# Image Recognition - Logistic Regression
---

In this two-part project, we first explore image recognition using Logistic Regression. The subsequent segment contrasts this with Torchvision, offering a comparative insight into both methodologies.

---

![title](header_image.jpg)

Data source for this project - https://www.cs.toronto.edu/~kriz/cifar.html

*Recommended to download the file and save in the same directory of the jupyter notebook*

---

## Packages and Instalations

In [8]:
# Imports
from platform import python_version
import math
import pickle
import random
import numpy as np
import matplotlib.pyplot as plt
%matplotlib inline

In [15]:
# python and package version
# install watermark package if do not have -> !pip install -q -U watermark

%reload_ext watermark
print('Python:', python_version())
%watermark --iversions

Python: 3.9.13
matplotlib: 3.5.2
numpy     : 1.21.5



## Class for Load, Process and Handle image data 

In [41]:
class ImageDataHandler:
    """
    ImageDataHandler Class:

    This class provides functionalities for handling and processing image data 
    from the CIFAR-10 dataset.

    Attributes:
    - base_path: Specifies the directory where the CIFAR-10 batch files are located.

    Methods:
    1. load_data(filename):
       - Loads raw image data and their labels from the specified filename.
       - Performs basic preprocessing like reshaping and normalization.
       - Returns the processed images and their respective labels.
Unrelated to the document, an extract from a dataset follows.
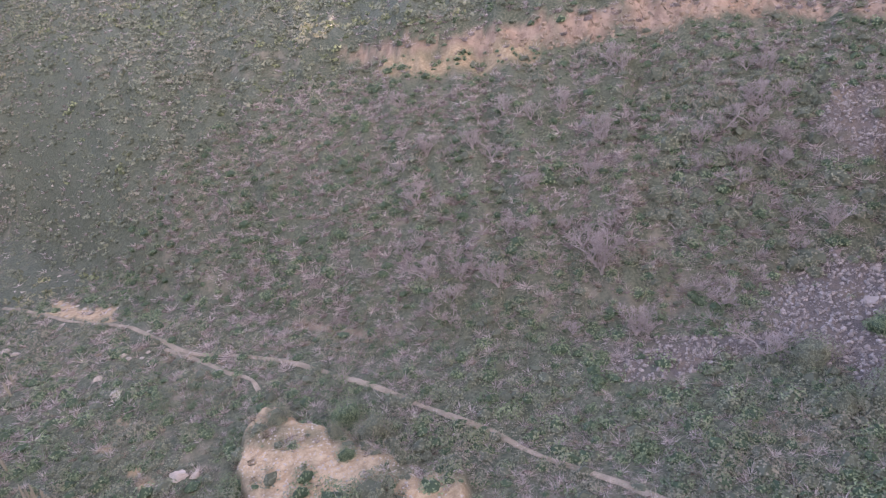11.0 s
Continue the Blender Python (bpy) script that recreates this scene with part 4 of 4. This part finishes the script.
def stuff(name, x, y, smin, smax, shapes, mat, label, category, sink=0.1, squash=(0.7, 1.1)):
    """Many alike small things joined into one mesh, each with a tone of its own."""
    n = len(x)
    if not n:
        return None
    z = height(x, y)
    s = smin + (smax - smin) * rng.random(n) ** 1.5
    turn = rng.uniform(0, 2 * math.pi, n)
    h = rng.uniform(*squash, n)
    which = rng.integers(0, len(shapes), n)
    shade = rng.random(n)
    co, tone = [], []
    for k, shape in enumerate(shapes):
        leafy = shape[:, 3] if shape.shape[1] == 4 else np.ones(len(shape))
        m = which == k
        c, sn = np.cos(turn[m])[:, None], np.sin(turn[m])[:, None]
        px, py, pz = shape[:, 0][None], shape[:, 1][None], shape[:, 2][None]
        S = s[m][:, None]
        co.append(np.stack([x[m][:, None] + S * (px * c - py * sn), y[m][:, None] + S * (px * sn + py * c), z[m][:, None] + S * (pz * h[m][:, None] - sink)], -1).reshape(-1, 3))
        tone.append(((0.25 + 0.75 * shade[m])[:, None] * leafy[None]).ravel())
    co = np.vstack(co).astype(np.float32)
    me = bpy.data.meshes.new(name)
    nv = len(co)
    me.vertices.add(nv)
    me.vertices.foreach_set("co", co.ravel())
    me.loops.add(nv)
    me.loops.foreach_set("vertex_index", np.arange(nv, dtype=np.int32))
    me.polygons.add(nv // 3)
    me.polygons.foreach_set("loop_start", np.arange(0, nv, 3, dtype=np.int32))
    me.update(calc_edges=True)
    me.attributes.new("tone", "FLOAT", "POINT").data.foreach_set("value", np.concatenate(tone).astype(np.float32))
    me.materials.append(mat)
    return tagged(new(name, me), label, category, kind="stuff")


def bare_at(x, y):
    return lookup(BARE, x, y)


def patchy(x, y, scale, seed):
    return np.clip(0.5 + fbm(x, y, scale, 3, seed) * 3.0, 0, 1)


def knoll(a):
    return np.clip((a - 36) / 3, 0, 1)


def seen(x, y):
    """1 on slopes the lookout's camera can see, far less where ridges hide them."""
    return 1 - 0.96 * lookup(HIDDEN, x, y)


def shaded(x, y, seed, lo=0.25, scale=24.0):
    return (1 - bare_at(x, y)) * np.clip(lo + patchy(x, y, scale, seed), 0, 1)


NEAR_DOME = [dome(80, 0.125, k, 1, 0.66) for k in range(8)]
MID_DOME = [dome(62, 0.13, k + 10, 1, 0.66) for k in range(8)]
MID_SMALL = [dome(20, 0.28, k + 20, 1, 0.6) for k in range(6)]
FAR_DOME = [dome(12, 0.37, k + 30, 1, 0.64) for k in range(8)]
NEAR_TWIG = [twig_dome(44, 0.0185, k + 40) for k in range(6)]
MID_TWIG = [twig_dome(28, 0.030, k + 50) for k in range(6)]
FAR_TWIG = [twig_dome(14, 0.06, k + 60) for k in range(5)]

# the sunny knoll
lawn = lambda x, y, a, r: knoll(a) * np.clip(0.2 + patchy(x, y, 11.0, 200), 0, 1) * np.clip((r - 48) / 20, 0.15, 1)
x, y = scatter(8000, 34, 150, 34, 96, lawn)
stuff("knoll_grass", x, y, 0.25, 0.55, [grass_tuft(10, k + 70) for k in range(5)], M_GRASS, "short yellow-green grass between bushes on the knoll", "grass", 0.02)
x, y = scatter(3600, 28, 150, 34, 97, lambda x, y, a, r: knoll(a) * (1 - 0.8 * bare_at(x, y)) * np.clip(0.5 + patchy(x, y, 13.0, 201), 0, 1))
stuff("knoll_bushes", x, y, 0.55, 2.4, NEAR_DOME, M_OLIVE, "rounded olive green bushes standing on the knoll", "bushes", 0.05, (0.65, 1.0))
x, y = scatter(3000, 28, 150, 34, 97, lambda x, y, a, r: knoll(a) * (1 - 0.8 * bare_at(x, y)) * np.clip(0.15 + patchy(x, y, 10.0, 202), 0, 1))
stuff("knoll_leafy_bushes", x, y, 0.45, 1.7, NEAR_DOME, M_SUN_LEAF, "leafy low bushes on the knoll, coloured a sunlit yellow-green", "bushes", 0.05, (0.6, 1.0))
x, y = scatter(2000, 28, 150, 34, 97, lambda x, y, a, r: knoll(a) * (1 - 0.6 * bare_at(x, y)) * np.clip(0.2 + patchy(x, y, 12.0, 203), 0, 1) * 0.8)
stuff("knoll_dry_bushes", x, y, 0.4, 1.15, NEAR_TWIG, M_TWIG, "dry grey twiggy bushes on the knoll", "bushes")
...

    2. format_data(X, Y, v0, v1):
       - Filters and formats the image data based on the provided class labels (v0 and v1).
       - Returns the filtered and formatted image data and their respective labels.
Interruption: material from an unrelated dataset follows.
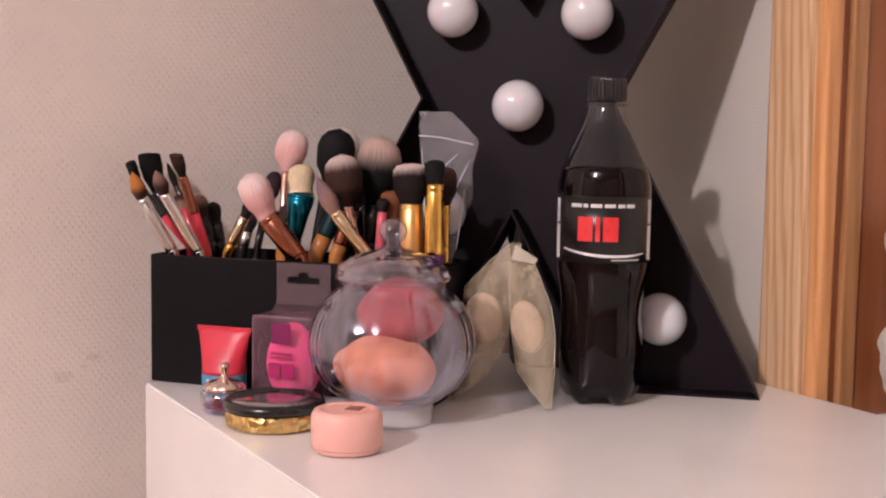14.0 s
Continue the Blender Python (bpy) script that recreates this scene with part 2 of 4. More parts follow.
def clear_film(name, color, opacity, rough=0.12):
    """Thin clear plastic: mostly see-through, with a gloss."""
    m = bpy.data.materials.new(name)
    m.use_nodes = True
    nt = m.node_tree
    b = nt.nodes["Principled BSDF"]
    b.inputs["Base Color"].default_value = (*color, 1)
    b.inputs["Roughness"].default_value = rough
    tc = nt.nodes.new("ShaderNodeTexCoord")
    n = nt.nodes.new("ShaderNodeTexNoise")
    n.inputs["Scale"].default_value, n.inputs["Detail"].default_value = 55, 3
    nt.links.new(tc.outputs["Object"], n.inputs["Vector"])
    bp = nt.nodes.new("ShaderNodeBump")
    bp.inputs["Strength"].default_value, bp.inputs["Distance"].default_value = 0.4, 0.003
    nt.links.new(n.outputs["Fac"], bp.inputs["Height"])
    nt.links.new(bp.outputs["Normal"], b.inputs["Normal"])
    tr = nt.nodes.new("ShaderNodeBsdfTransparent")
    mix = nt.nodes.new("ShaderNodeMixShader")
    lw = nt.nodes.new("ShaderNodeMapRange")
    lw.inputs["To Min"].default_value, lw.inputs["To Max"].default_value = opacity * 0.7, min(1, opacity * 1.3)
    nt.links.new(n.outputs["Fac"], lw.inputs["Value"])
    nt.links.new(lw.outputs["Result"], mix.inputs[0])
    nt.links.new(tr.outputs[0], mix.inputs[1])
    nt.links.new(b.outputs[0], mix.inputs[2])
    nt.links.new(mix.outputs[0], nt.nodes["Material Output"].inputs[0])
    return m


def thin_glass(name, tint, power=2.0, rough=0.085, least=0.075, most=0.95, sheen=(0.88, 0.93, 1.0)):
    """Clear walls: see-through with a Fresnel gloss."""
    m = bpy.data.materials.new(name)
    m.use_nodes = True
    nt = m.node_tree
    nt.nodes.remove(nt.nodes["Principled BSDF"])
    tr = nt.nodes.new("ShaderNodeBsdfTransparent")
    tr.inputs[0].default_value = (*tint, 1)
    gl = nt.nodes.new("ShaderNodeBsdfGlossy")
    gl.inputs["Roughness"].default_value = rough
    gl.inputs["Color"].default_value = (*sheen, 1)
    lw = nt.nodes.new("ShaderNodeLayerWeight")
    lw.inputs[0].default_value = 0.5
    pw = nt.nodes.new("ShaderNodeMath")
    pw.operation = "POWER"
    pw.inputs[1].default_value = power
    nt.links.new(lw.outputs["Facing"], pw.inputs[0])
    fr = nt.nodes.new("ShaderNodeMapRange")
    fr.inputs["To Min"].default_value, fr.inputs["To Max"].default_value = least, most
    nt.links.new(pw.outputs[0], fr.inputs["Value"])
    mix = nt.nodes.new("ShaderNodeMixShader")
    nt.links.new(fr.outputs[0], mix.inputs[0])
    nt.links.new(tr.outputs[0], mix.inputs[1])
    nt.links.new(gl.outputs[0], mix.inputs[2])
    nt.links.new(mix.outputs[0], nt.nodes["Material Output"].inputs[0])
    return m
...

    3. prepare_data(batch_number, start_val, end_val):
       - Combines the functionalities of load_data and format_data.
       - Loads the specified data batch, then filters and formats it.
       - Returns the prepared image data and labels for training or testing purposes.

    Usage:
    To preprocess the CIFAR-10 image data, instantiate the class and use the 
    prepare_data method with the desired batch number and label values.

    """ 
    
    
    def __init__(self, base_path="cifar-10-batches-py/"):
        self.base_path = base_path
    
    def load_data(self, filename):
        # full path of the file
        full_path = f"{self.base_path}{filename}"
        
        # Attempt to load the data; handle potential errors
        try:
            with open(full_path, 'rb') as file:
                data = pickle.load(file, encoding='bytes') # This is a byte string
        except Exception as e:
            print(f"Error loading data: {e}")
            return None, None

        # Load raw image data
        # This is a byte string --> byte_string = b'hello' | text_string = 'hello'
        raw_images = data[b'data']
        
        # Convert labels to a numpy array
        y = np.array(data[b'labels'])

        # Normalize and convert raw images to floating point
        raw_float = np.array(raw_images, dtype=float) / 255.0
        
        # Reshape and reorder axes to get proper image format
        images = raw_float.reshape([-1, 3, 32, 32]).transpose([0, 2, 3, 1])
        
        # Flatten the images for potential use in algorithms that expect flat vectors
        X = images.reshape((images.shape[0], 3*32*32))
        
        return X, y

    def format_data(self, X, Y, v0, v1):
        # Determine the maximum between v0 and v1
        lg = max(v0, v1)
        
        # Use numpy to efficiently find indices of labels that match v0 or v1
        indices = np.where((Y == v0) | (Y == v1))
        
        # Extract and format the data based on found indices
        X = np.squeeze(np.take(X, indices, axis=0))
        Y = np.squeeze(np.floor(np.take(Y, indices, axis=0) / lg))
        
        return X, Y

    def prepare_data(self, batch_number, start_val, end_val):
        # Load the data using the specified batch number
        x_train, y_train = self.load_data(f"data_batch_{batch_number}")
        
        # If data loading failed, return None values
        if x_train is None or y_train is None:
            return None, None
        
        # Format the loaded data based on the specified start and end values
        x_train, y_train = self.format_data(x_train, y_train, start_val, end_val)
        
        return x_train, y_train


## Instantiating an Image Handler and creating train data

In [42]:
handler = ImageDataHandler()
bloco_start = 0
bloco_end = 3
TRAIN_BATCH = 1
x_train, y_train = handler.prepare_data(TRAIN_BATCH, bloco_start, bloco_end)